Prototype Classifier Inference
- Features are computed for each learned task using its corresponding task-specific adapter.
- The cosine similarity between the features and each task's prototypes is computed.
- The class with the highest similarity is predicted.

Loss & Training¶

\[\mathcal{L} = \mathcal{L}_{ce} + \lambda_1 \mathcal{L}_{kd} + \lambda_2 \mathcal{L}_{orth}\]

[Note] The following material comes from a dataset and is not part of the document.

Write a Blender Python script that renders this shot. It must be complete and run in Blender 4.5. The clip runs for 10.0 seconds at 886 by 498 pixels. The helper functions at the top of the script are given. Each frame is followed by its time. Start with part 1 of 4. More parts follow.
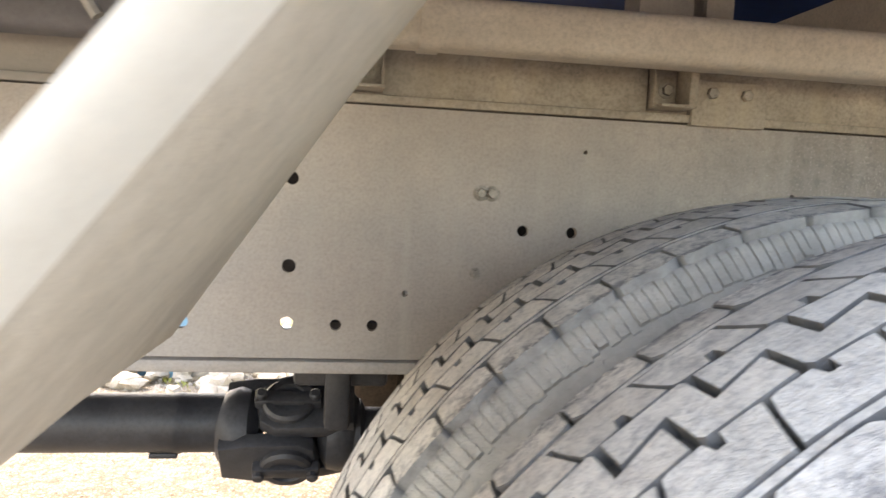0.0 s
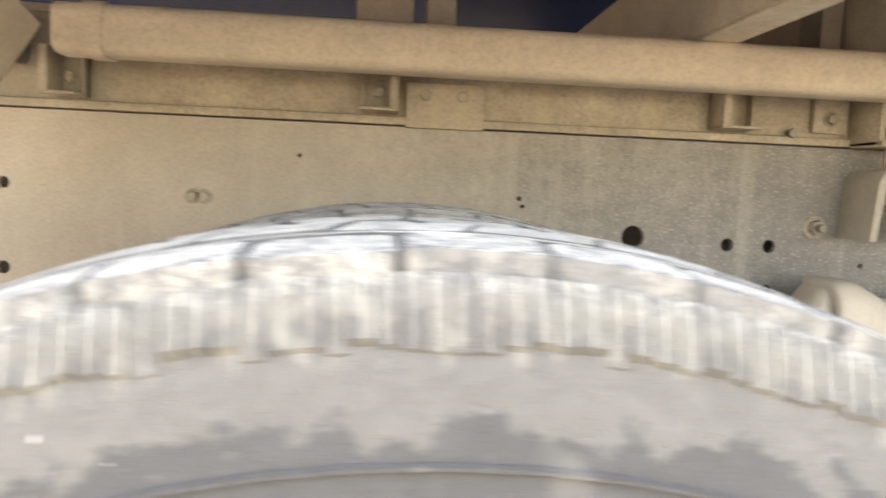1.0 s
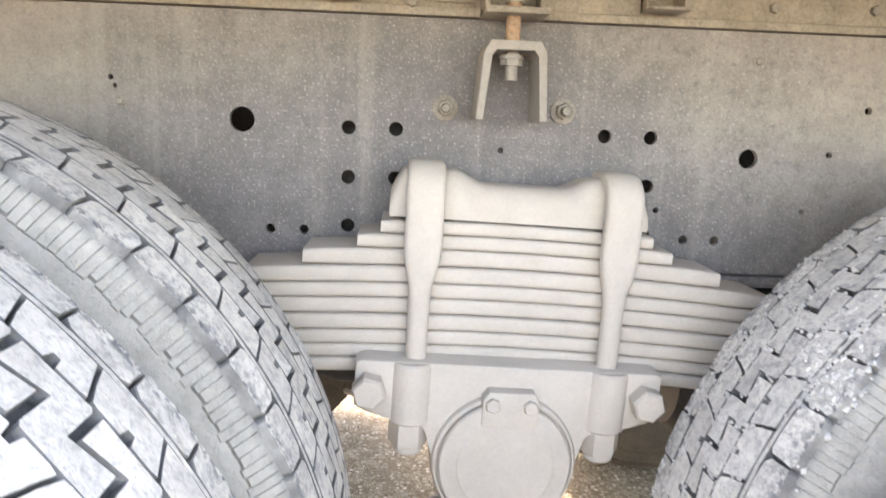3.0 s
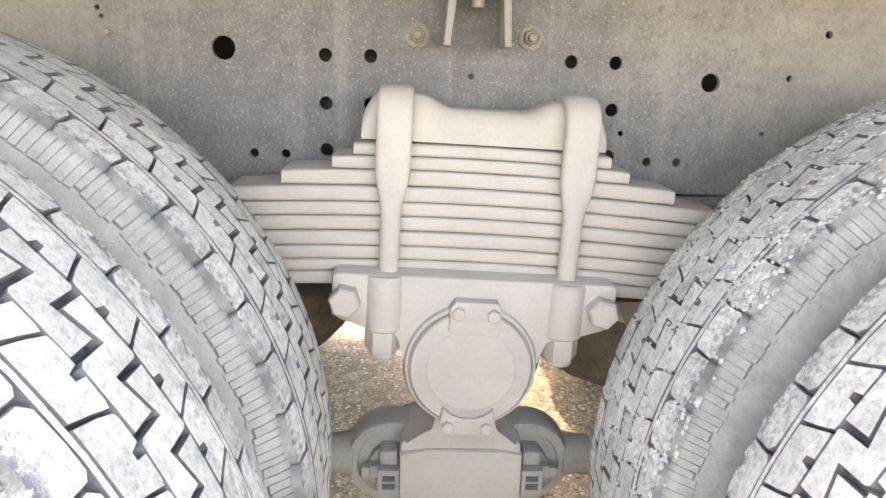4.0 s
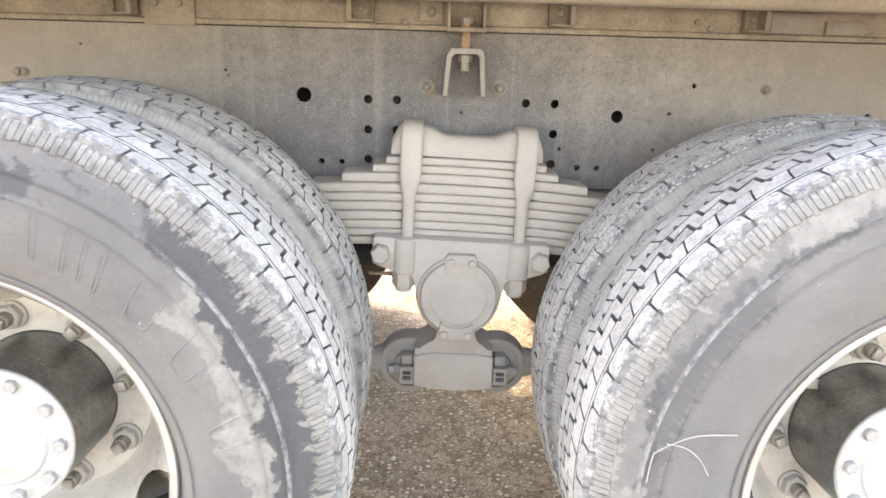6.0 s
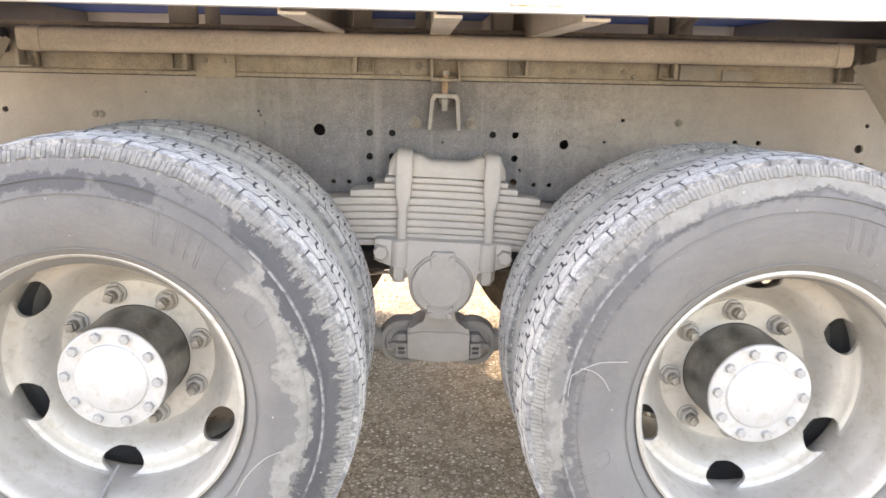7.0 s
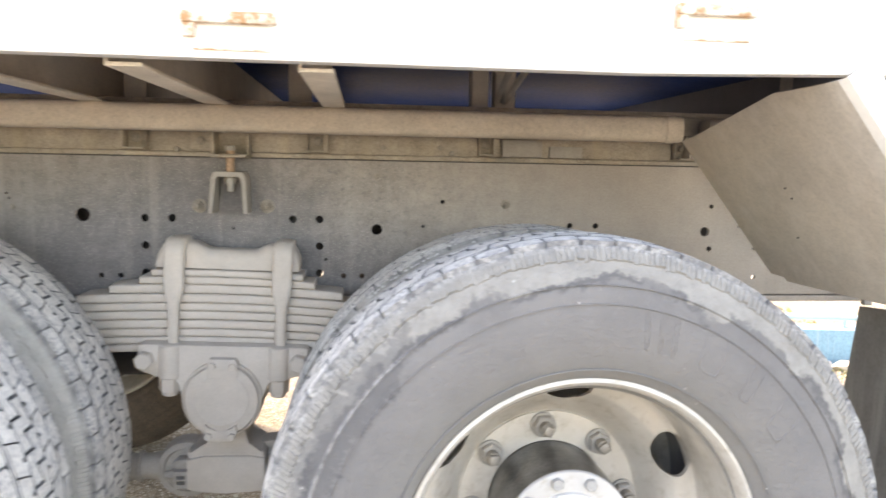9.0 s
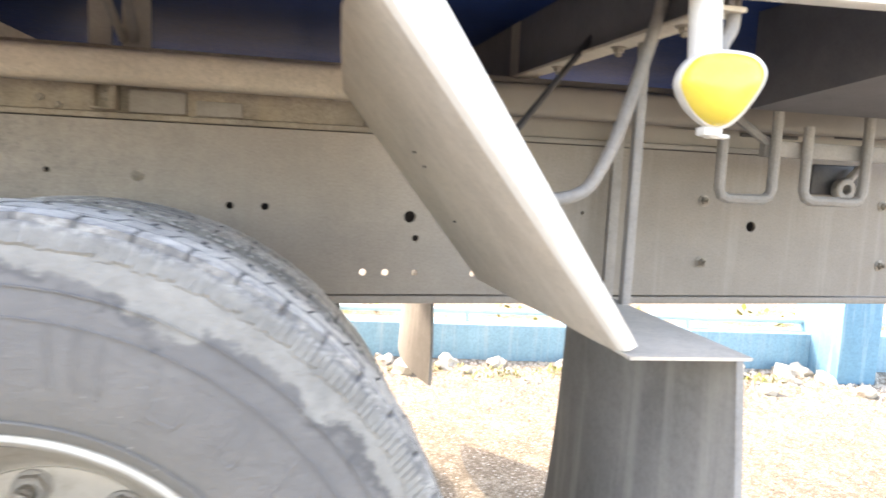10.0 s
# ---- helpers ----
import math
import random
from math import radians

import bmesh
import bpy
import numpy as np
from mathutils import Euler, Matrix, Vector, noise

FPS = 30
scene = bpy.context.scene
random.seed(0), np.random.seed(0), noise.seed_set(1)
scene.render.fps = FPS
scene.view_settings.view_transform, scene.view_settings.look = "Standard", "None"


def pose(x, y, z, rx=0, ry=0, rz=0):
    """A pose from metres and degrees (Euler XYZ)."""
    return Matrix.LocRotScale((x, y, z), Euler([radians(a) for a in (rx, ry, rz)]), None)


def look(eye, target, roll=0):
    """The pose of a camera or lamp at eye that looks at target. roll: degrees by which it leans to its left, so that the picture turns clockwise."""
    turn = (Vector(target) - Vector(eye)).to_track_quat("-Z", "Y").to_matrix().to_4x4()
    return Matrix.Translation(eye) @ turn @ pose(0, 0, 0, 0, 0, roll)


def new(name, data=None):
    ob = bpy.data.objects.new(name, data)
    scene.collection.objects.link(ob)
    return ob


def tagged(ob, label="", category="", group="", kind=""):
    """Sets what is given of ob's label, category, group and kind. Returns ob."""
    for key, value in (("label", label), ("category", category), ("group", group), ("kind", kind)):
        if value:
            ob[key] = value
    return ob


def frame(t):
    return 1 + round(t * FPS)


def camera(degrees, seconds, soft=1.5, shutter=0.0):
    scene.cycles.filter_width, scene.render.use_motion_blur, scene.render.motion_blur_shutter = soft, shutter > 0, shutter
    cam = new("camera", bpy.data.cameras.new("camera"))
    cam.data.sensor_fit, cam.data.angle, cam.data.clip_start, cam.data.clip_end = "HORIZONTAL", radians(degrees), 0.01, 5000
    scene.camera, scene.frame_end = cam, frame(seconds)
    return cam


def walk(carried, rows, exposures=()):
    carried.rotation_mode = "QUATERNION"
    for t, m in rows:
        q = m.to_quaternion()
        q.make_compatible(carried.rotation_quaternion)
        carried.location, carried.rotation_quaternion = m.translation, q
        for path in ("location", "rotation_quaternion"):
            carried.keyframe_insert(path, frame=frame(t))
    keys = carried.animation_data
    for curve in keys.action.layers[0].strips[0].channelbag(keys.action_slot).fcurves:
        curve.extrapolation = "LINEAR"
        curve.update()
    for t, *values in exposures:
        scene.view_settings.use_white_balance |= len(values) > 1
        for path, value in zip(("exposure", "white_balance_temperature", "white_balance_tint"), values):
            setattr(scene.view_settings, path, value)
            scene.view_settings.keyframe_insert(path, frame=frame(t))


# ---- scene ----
cam = camera(64.5, 10.0, shutter=0.25)
PATH = [
    (0, (-1.131, -0.919, 1.02), (-0.859, 1.056, 0.861), 2.7),
    (0.2, (-1.064, -0.913, 1.028), (-0.812, 1.065, 0.878), 2.7),
    (0.5, (-0.938, -0.926, 1.034), (-0.731, 1.058, 0.893), 2.3),
    (0.8, (-0.828, -0.957, 1.045), (-0.627, 1.026, 0.883), 2.4),
    (1, (-0.695, -0.975, 1.051), (-0.533, 1.011, 0.87), 2.5),
    (1.5, (-0.493, -0.961, 1.019), (-0.32, 1.022, 0.82), 2.6),
    (2, (-0.338, -0.891, 1.022), (-0.185, 1.092, 0.811), 2.2),
    (2.5, (-0.219, -0.905, 1.018), (-0.091, 1.076, 0.773), 1.8),
    (3, (-0.131, -0.956, 0.999), (-0.012, 1.007, 0.634), 2.1),
    (3.2, (-0.113, -0.972, 0.99), (0.003, 0.98, 0.569), 2.1),
    (4.3, (-0.076, -1.03, 0.99), (0.007, 0.887, 0.427), 1.6),
    (4.5, (-0.073, -1.032, 0.99), (0.006, 0.881, 0.414), 1.7),
    (5, (-0.054, -1.149, 1.025), (-0.016, 0.767, 0.451), 1.7),
    (5.5, (-0.018, -1.38, 1.058), (0.0, 0.538, 0.49), 1.6),
    (5.7, (-0.036, -1.457, 1.076), (-0.01, 0.461, 0.511), 1.6),
    (6.8, (-0.081, -1.907, 1.151), (-0.022, 0.025, 0.637), 1.4),
    (7, (-0.058, -1.997, 1.16), (0.006, -0.06, 0.664), 1.2),
    (7.5, (-0.046, -2.117, 1.178), (0.034, -0.17, 0.727), 1.2),
    (8, (-0.005, -2.062, 1.146), (0.084, -0.105, 0.744), 1.0),
    (8.5, (0.098, -1.894, 1.124), (0.206, 0.076, 0.797), 0.8),
    (9, (0.311, -1.74, 1.119), (0.539, 0.233, 0.884), 1.1),
    (9.5, (0.614, -1.624, 1.105), (0.943, 0.334, 0.871), 2.0),
    (10, (0.934, -1.448, 1.074), (1.389, 0.485, 0.834), 2.7),
]
walk(cam, [(t, look(eye, target, roll)) for t, eye, target, roll in PATH],
     [(0.0, 3.23, 8800, 17), (0.5, 3.52, 8800, 18), (1.0, 3.68, 11300, 17), (1.5, 3.58, 11400, 16), (2.0, 3.53, 10000, 18), (2.5, 3.68, 9200, 19), (3.0, 3.93, 9100, 20), (4.5, 3.82, 9700, 20), (5.5, 3.73, 9500, 20), (7.0, 3.34, 9300, 21), (7.5, 3.28, 9200, 20), (9.0, 3.27, 9000, 19), (9.5, 3.31, 8900, 18), (10.0, 3.26, 8600, 18)])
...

Hyperparameters: \(\lambda_1 = 5\), \(\lambda_2 = 0.0001\), LoRA rank \(r = 10\).

Key Experimental Results¶

Main Results: Average Accuracy \(\bar{A}\) (%) on 4 Benchmarks¶

Method	Params (%)	CIFAR-100 T=10	ImageNet-R T=20	ImageNet-A T=20	VTAB T=10
L2P	0.2	79.51	65.82	39.81	78.96
DualPrompt	0.5	80.44	67.41	56.43	82.51
EASE	1.4	85.71	78.04	68.92	93.01
RanPAC	3.1	87.62	78.53	66.14	89.61
InfLoRA	0.3	80.97	73.22	56.91	88.83
O-LoRA	0.4	81.26	72.52	55.02	87.22
CL-LoRA	0.3	85.32	81.58	70.15	94.57

ImageNet-R Long-Sequence (T=40) Average Accuracy¶

Method	\(\bar{A}\)
InfLoRA	47.04
O-LoRA	47.53
CL-LoRA	60.54

CL-LoRA demonstrates a more significant advantage on long sequences, outperforming the compilation-based runner-up by 13 percentage points.

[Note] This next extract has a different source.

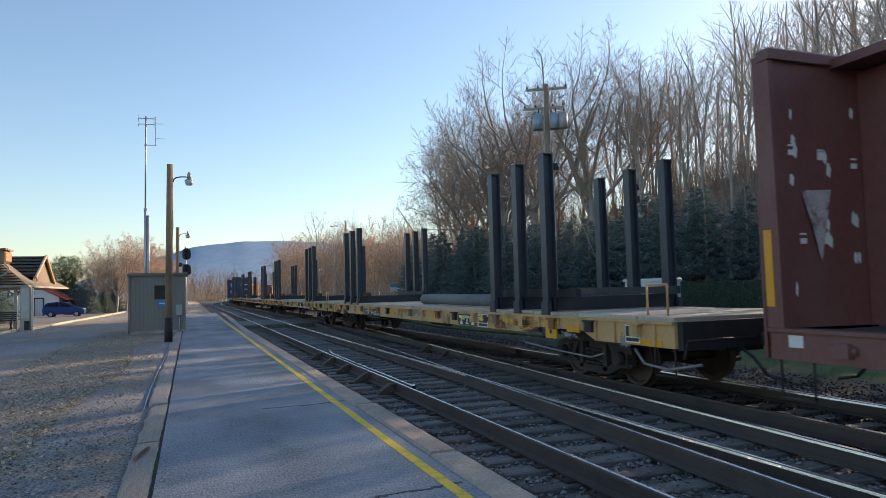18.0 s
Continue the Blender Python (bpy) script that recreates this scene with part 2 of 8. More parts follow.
def height(x, y):
    z = -0.06 - 0.11 * smooth(-0.8, -5.0, x) if x < -0.3 else -0.42
    if 9.5 < x:
        z = -0.42 + 0.1 * smooth(9.5, 14, x)
        near = smooth(19.5, 38, x) * 9.6 + smooth(36, 120, x) * 6
        z += near * (1 - smooth(36, 85, y)) * smooth(-140, -60, y)
        z += 0.25 * (noise.noise((x * 0.11, y * 0.11, 0))) * smooth(12, 20, x)
    if x < -5:
        z -= 0.2 * smooth(44, 92, y)
    return z


def ground():
    xs = [-3000, -1200, -500, -250, -120, -60, -40, -30, -20, -14, -10, -7, -4, -2, -0.45, -0.29, 2.3, 2.31, 6, 9.5, 10, 11, 12.5, 14, 16, 18, 20, 22, 24]
    xs += list(range(26, 74, 2)) + [78, 84, 92, 102, 115, 130, 150, 180, 230, 300, 450, 800, 1600, 3000]
    ys = [-3000, -1200, -500, -300, -200, -150, -120, -100, -80, -60, -45, -30] + list(range(-20, 130, 3)) + [135, 142, 150, 165, 185, 210, 250, 300, 400, 600, 1000, 1800, 3200]
    v = [(x, y, height(x, y)) for y in ys for x in xs]
    w = len(xs)
    f = [(j * w + i, j * w + i + 1, (j + 1) * w + i + 1, (j + 1) * w + i) for j in range(len(ys) - 1) for i in range(w - 1)]
    g = Geo().add(v, f, True)
    return tagged(part("ground", g, ground_material()), "gravel lot, dark trackbed, grass strip and leaf-littered slope", "ground", kind="structure")


ground()

# ---- platform ----
PLAT_END = 60.0
platform = thing("platform", "long dark asphalt station platform with a yellow safety line", "platform", kind="structure")
g = Geo()
g.box(-0.272, 2.05, -14, PLAT_END, -0.42, 0.0)
part("asphalt_slab", g, ASPHALT, platform)
g = Geo()
y = -12.0
while y < 47.5:
    w = 0.004 * math.sin(y * 1.7)
    g.box(1.83 + w, 1.925 + w, y, y + 0.97, 0.0, 0.004)
    y += 0.97
part("yellow_line", g, YELLOW, platform, "worn yellow painted safety line")
rnd = random.Random(3)
# cracks across the asphalt
CRACK = mat("tar_crack", (0.02, 0.02, 0.022), 0.6, var=0.2)
for y0, x0, x1 in ((4.95, 0.2, 2.0), (9.35, 0.9, 2.02), (15.6, -0.28, 2.04), (20.8, -0.25, 1.6), (30.5, -0.28, 2.04)):
    g = Geo()
    x, yy = x0, y0
    while x < x1:
        nx, ny = min(x + 0.09, x1), yy + rnd.uniform(-0.035, 0.045)
        g.box(x, nx, min(yy, ny) - 0.006, max(yy, ny) + 0.008, 0.0, 0.003)
        x, yy = nx, ny
    part("crack", g, CRACK, platform, "thin tarred crack")
y = -12.0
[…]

Ablation Study (CIFAR-100 T=10 / ImageNet-R T=20)¶

KD	GR	BW	CIFAR-100	ImageNet-R
✗	✗	✗	88.20	82.24
✓	✗	✗	90.83	83.42
✓	✓	✗	91.69	84.08
✗	✗	✓	89.01	82.93
✓	✓	✓	91.85	84.77

Each of the three modules contributes to the performance, with KD yielding the most substantial gain.

Highlights & Insights¶

Elegant design of the dual-adapter architecture: shared knowledge in early layers, specialized adaptation in deep layers.
Achieves SOTA with only 0.3% trainable parameters, remaining highly competitive while using 10x fewer parameters than RanPAC (3.1%).
The gradient reassignment mechanism protects critical parameters more precisely than naive knowledge distillation.
The advantage is particularly pronounced on challenging benchmarks with distribution shifts (ImageNet-R/A).